Luckily, it's not sexist. XD

 
teachme
May 03, 2009
0 convinced
Rebuttal
Rebuttal to: denverdannydee Show

Well said, Sandifromlargo...AMEN to that! :)

As for you, Denverdannydee...what a twisted comment! It's almost funny, but too derogatory and demoralizing. Is this a cheap thrill you get, when you spew such sh*te?!

I think you might want to "submit" to de-programming. As Sandi said...something's not quite right there! ...Good luck, you'll need it!

 
teachme
May 03, 2009
0 convinced
Rebuttal
I'm divorced, but kept my maiden name as my middle name, and added on my former husband's with no hyphen. (In other words...I used both of our last names, with no hyphen.)

This way, I kept a part of my past, family heritage, and individuality, so to speak...and people who knew me before I was married, could still identify me. My mom did the same thing...so, you could say that I followed in her footsteps.

When I divorced, I just dropped his last name. If we had children, they would have had my last name as their middle name, as well.

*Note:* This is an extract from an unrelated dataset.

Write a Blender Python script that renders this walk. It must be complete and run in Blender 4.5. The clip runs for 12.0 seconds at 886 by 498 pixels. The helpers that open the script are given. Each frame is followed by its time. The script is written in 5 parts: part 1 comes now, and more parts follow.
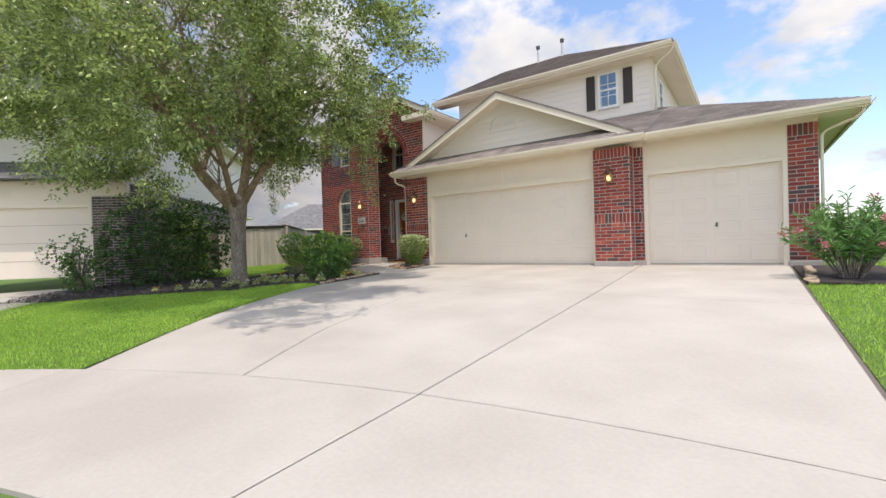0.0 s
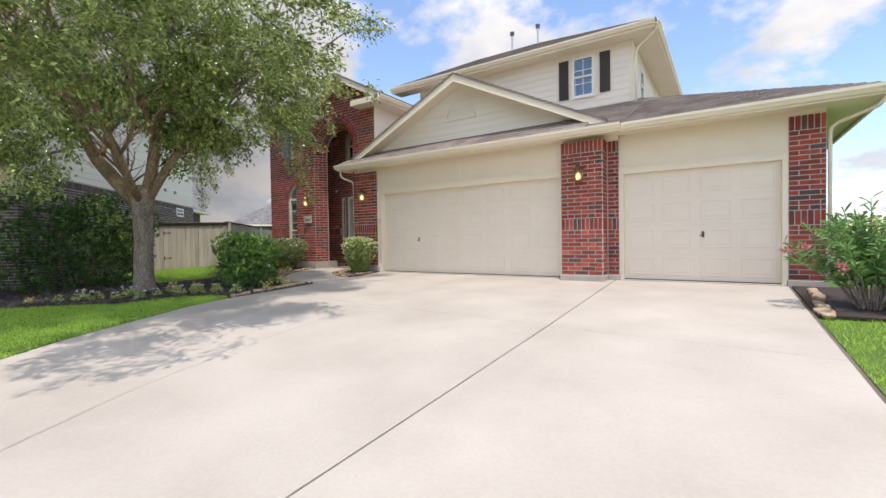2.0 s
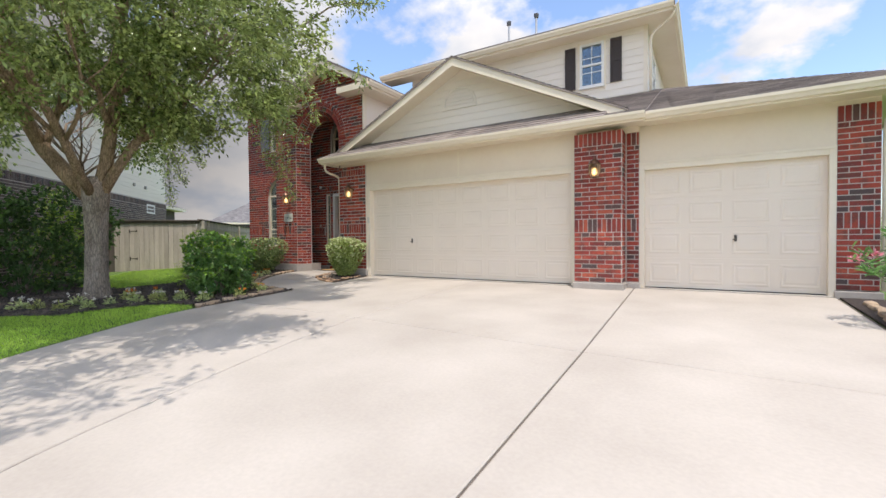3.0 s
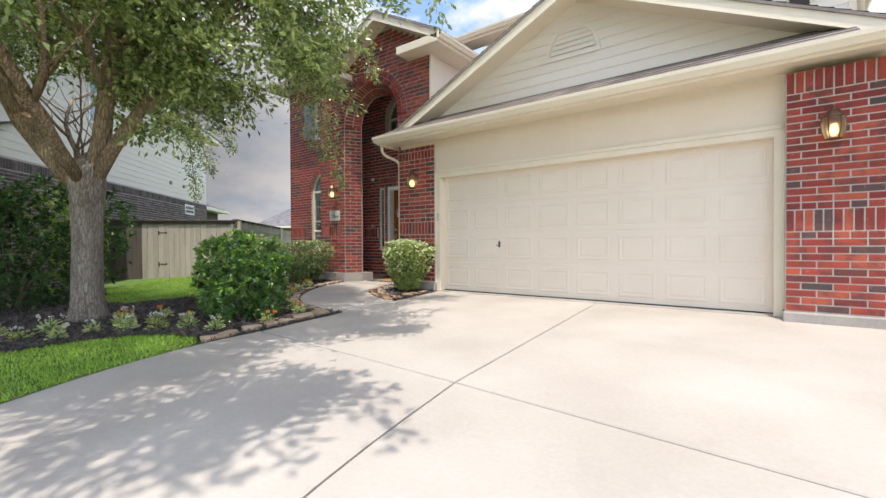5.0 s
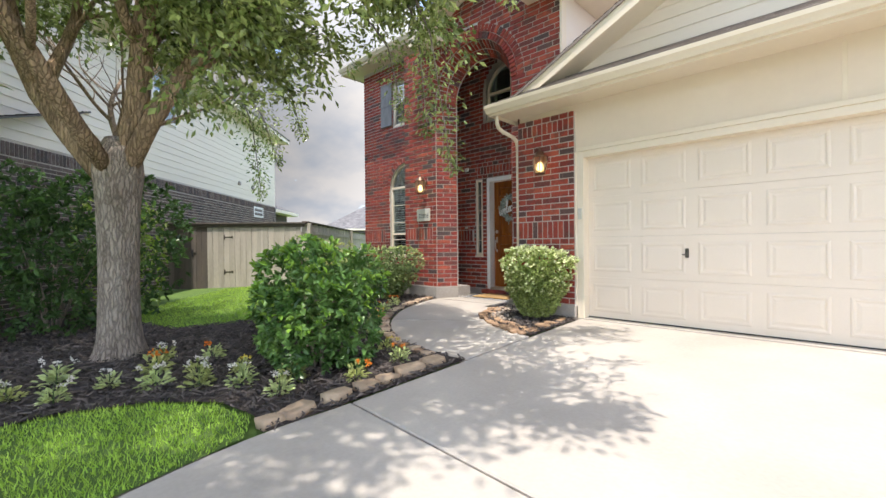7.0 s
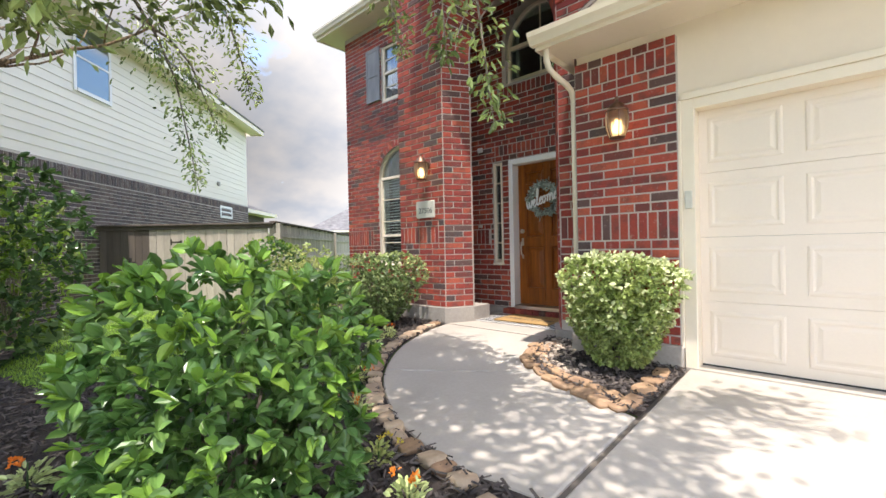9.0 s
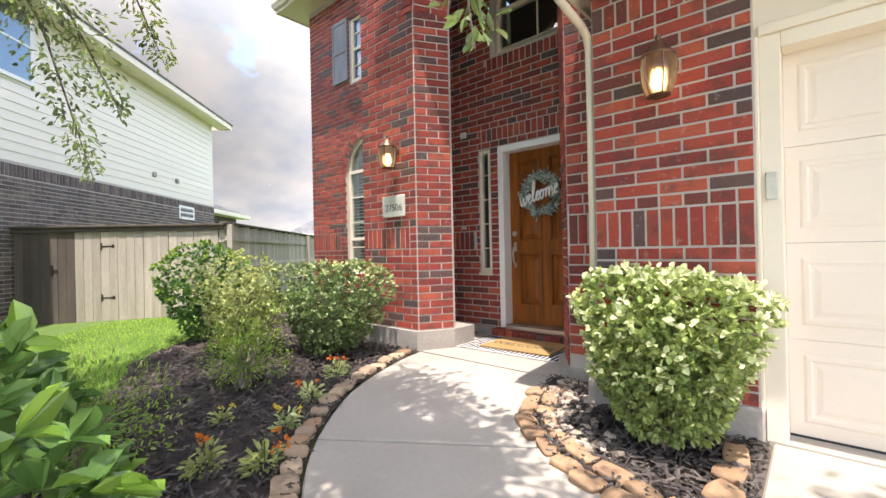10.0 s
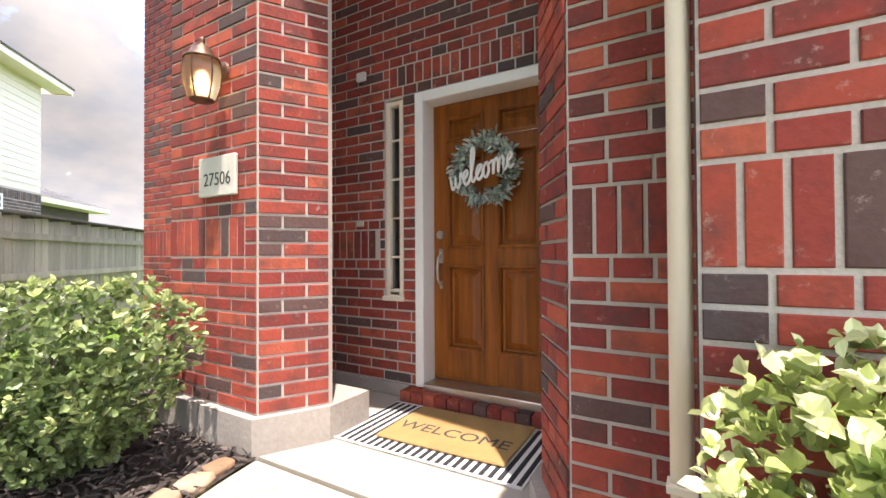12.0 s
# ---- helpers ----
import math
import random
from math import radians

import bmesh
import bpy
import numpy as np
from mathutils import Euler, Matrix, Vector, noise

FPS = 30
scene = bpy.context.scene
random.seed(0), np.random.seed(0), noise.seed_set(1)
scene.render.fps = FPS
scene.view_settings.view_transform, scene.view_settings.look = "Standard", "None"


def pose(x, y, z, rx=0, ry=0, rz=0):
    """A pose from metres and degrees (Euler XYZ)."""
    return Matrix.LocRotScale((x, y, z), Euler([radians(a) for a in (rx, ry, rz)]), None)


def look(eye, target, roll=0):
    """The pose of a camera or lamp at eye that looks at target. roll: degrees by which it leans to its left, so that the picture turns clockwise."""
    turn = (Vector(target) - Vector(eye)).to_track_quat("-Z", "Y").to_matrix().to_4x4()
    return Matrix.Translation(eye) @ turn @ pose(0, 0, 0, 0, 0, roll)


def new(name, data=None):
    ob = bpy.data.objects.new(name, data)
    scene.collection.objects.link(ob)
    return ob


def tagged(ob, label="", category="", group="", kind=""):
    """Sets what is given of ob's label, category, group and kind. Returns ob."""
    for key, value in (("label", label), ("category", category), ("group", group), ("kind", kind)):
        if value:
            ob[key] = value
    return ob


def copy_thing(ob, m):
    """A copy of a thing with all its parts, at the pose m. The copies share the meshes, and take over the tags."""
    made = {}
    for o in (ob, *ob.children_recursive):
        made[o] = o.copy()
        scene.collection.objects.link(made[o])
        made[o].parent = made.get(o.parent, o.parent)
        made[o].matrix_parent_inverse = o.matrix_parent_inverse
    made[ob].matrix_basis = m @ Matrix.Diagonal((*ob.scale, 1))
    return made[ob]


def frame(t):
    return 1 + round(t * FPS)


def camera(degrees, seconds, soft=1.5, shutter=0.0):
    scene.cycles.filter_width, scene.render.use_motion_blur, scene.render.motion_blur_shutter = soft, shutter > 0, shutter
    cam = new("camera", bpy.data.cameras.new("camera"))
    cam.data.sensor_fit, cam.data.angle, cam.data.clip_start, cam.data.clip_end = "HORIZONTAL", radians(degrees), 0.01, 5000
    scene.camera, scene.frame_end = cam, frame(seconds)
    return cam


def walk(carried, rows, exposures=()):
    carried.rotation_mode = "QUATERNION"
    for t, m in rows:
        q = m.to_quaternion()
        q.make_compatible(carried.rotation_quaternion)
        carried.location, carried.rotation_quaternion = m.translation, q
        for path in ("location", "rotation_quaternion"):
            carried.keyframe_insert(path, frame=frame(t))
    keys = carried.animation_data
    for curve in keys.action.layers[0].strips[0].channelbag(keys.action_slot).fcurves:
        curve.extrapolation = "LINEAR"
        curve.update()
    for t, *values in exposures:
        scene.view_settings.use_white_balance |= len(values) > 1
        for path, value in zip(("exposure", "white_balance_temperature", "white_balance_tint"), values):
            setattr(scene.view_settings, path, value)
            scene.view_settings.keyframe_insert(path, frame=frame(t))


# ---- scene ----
cam = camera(91.8, 12.0)
PATH = [
    (0, (7.782, -10.359, 0.637), (6.621, -8.731, 0.609), -1.9),
    (0.5, (7.95, -9.892, 0.647), (6.761, -8.284, 0.617), -1.7),
    (1, (7.928, -9.448, 0.648), (6.748, -7.834, 0.613), -1.5),
    (1.5, (7.783, -9.005, 0.751), (6.637, -7.366, 0.71), -1.2),
    (2, (7.587, -8.571, 0.799), (6.485, -6.902, 0.758), -0.9),
    (2.5, (7.238, -8.218, 0.83), (6.173, -6.525, 0.783), -0.7),
    (3, (6.852, -7.884, 0.845), (5.809, -6.177, 0.802), -0.5),
    (3.2, (6.68, -7.722, 0.855), (5.641, -6.014, 0.809), -0.5),
    (4.8, (4.947, -6.309, 0.806), (3.775, -4.689, 0.788), -0.3),
    (5, (4.719, -6.217, 0.828), (3.52, -4.616, 0.808), -0.3),
    (5.5, (4.197, -5.908, 0.869), (2.918, -4.37, 0.848), -0.3),
    (6, (3.667, -5.639, 0.93), (2.32, -4.16, 0.91), -0.4),
    (6.5, (3.145, -5.436, 0.932), (1.756, -3.997, 0.917), -0.4),
    (7, (2.606, -5.18, 0.925), (1.202, -3.755, 0.913), -0.5),
    (7.2, (2.406, -5.087, 0.93), (0.999, -3.665, 0.916), -0.4),
    (8.8, (1.07, -4.027, 1.002), (-0.309, -2.578, 0.993), -1.3),
    (9, (0.928, -3.876, 0.99), (-0.438, -2.416, 0.982), -1.2),
    (9.5, (0.598, -3.364, 1.03), (-0.748, -1.885, 1.028), -1.2),
    (10, (0.24, -2.885, 1.028), (-1.088, -1.389, 1.032), -1.2),
    (10.5, (-0.078, -2.376, 1.011), (-1.377, -0.854, 1.021), -1.0),
    (11, (-0.364, -1.951, 0.976), (-1.599, -0.378, 0.991), -0.8),
    (11.5, (-0.62, -1.572, 1.007), (-1.758, 0.073, 1.026), -0.7),
    (12, (-0.868, -1.213, 1.053), (-1.892, 0.505, 1.08), -0.3),
]
walk(cam, [(t, look(eye, target, roll)) for t, eye, target, roll in PATH], [(0, 0.84, 6630, 14), (3, 0.92, 6600, 14), (5.5, 1.24, 6550, 13), (7, 1.5, 6550, 13), (9.5, 1.85, 6640, 15), (12, 2.3, 6900, 19)])

# ---- daylight ----
SUN_EL, SUN_AZ = radians(73), radians(41)   # azimuth from -y towards +x
to_sun = Vector((math.sin(SUN_AZ) * math.cos(SUN_EL), -math.cos(SUN_AZ) * math.cos(SUN_EL), math.sin(SUN_EL)))
sun_data = bpy.data.lights.new("sun", "SUN")
sun_data.energy, sun_data.angle, sun_data.color = 2.08, radians(0.55), (1.0, 0.95, 0.87)
sun = new("sun", sun_data)
sun.matrix_world = look(to_sun * 60, (0, 0, 0))

world = bpy.data.worlds.new("sky")
scene.world = world
world.use_nodes = True
wn, wl = world.node_tree.nodes, world.node_tree.links
wn.clear()
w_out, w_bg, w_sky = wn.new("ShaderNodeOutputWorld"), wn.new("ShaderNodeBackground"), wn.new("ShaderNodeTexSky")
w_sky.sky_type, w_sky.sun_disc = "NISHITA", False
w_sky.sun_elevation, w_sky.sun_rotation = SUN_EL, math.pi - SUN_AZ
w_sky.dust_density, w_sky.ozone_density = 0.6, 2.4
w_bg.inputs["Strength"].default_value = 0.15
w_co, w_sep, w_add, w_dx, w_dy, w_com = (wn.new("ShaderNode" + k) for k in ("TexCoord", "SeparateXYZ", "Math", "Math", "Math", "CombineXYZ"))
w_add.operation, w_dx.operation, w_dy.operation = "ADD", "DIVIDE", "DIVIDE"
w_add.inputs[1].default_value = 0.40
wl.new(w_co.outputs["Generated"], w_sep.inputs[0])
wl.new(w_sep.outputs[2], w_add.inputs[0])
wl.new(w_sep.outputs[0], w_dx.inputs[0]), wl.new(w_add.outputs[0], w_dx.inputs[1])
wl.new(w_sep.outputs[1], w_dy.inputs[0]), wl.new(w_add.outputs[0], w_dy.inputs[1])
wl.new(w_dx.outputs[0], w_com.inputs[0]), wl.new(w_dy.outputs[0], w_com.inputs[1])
# broken cloud: raised towards the sun, out of view, as added fill light; a closed grey bank in the west and whitish
# haze at the horizon
def w_node(kind, **values):
    k = wn.new("ShaderNode" + kind)
    for slot, value in values.items():
        k.inputs[int(slot[1:])].default_value = value
    return k


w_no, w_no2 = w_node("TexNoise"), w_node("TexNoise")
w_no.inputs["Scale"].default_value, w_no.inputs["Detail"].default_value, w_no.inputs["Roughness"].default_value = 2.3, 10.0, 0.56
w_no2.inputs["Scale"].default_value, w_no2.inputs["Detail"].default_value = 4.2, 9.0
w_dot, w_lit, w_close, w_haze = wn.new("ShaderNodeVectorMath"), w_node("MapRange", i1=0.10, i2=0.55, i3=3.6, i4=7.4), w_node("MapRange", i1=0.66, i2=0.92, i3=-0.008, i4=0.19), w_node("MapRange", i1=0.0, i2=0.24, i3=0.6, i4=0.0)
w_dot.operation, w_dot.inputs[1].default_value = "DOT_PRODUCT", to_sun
# the western bank is dimmed to stay grey at the late exposure
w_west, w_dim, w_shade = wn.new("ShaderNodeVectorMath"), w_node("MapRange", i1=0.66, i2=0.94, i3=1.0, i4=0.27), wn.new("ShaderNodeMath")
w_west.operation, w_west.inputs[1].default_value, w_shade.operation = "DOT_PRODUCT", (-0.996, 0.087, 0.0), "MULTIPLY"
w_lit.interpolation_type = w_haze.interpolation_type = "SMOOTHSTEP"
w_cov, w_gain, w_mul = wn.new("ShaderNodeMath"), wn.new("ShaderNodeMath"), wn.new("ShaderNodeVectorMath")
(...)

I don't see it as sexist...as was mentioned, it's more of a tradition than anything...but, I do admire those who dare to be different, by honoring both family names. :)

 
thevenerablerob
May 23, 2009
0 convinced
Rebuttal
amd besides, think of the complications politically. lol If a couple broke the trdaition and took the woman's name, it would be extremely hard to remember this and find the couple. lol If you think our address/phone books ar complex right now, imagine if soem couples took the man's name and some took the woman's? It'd be similar to the confusion in parts of Scandinavia where the last name is typically the father's name and 'son' or'daughter'. : )

 
thoughtcriminal
May 23, 2009
0 convinced
Rebuttal
Rebuttal to: denverdannydee Show

That in itself is a great argument against women taking the man's name, as what is Biblical or Christian has nothing to do with what is moral. Submission is for BDSM nuts, not regular people.

 
thoughtcriminal
May 23, 2009
0 convinced
Rebuttal
Rebuttal to: swtlilsoni Show

It's sexist if it's seen in terms of "tradition" and "submission".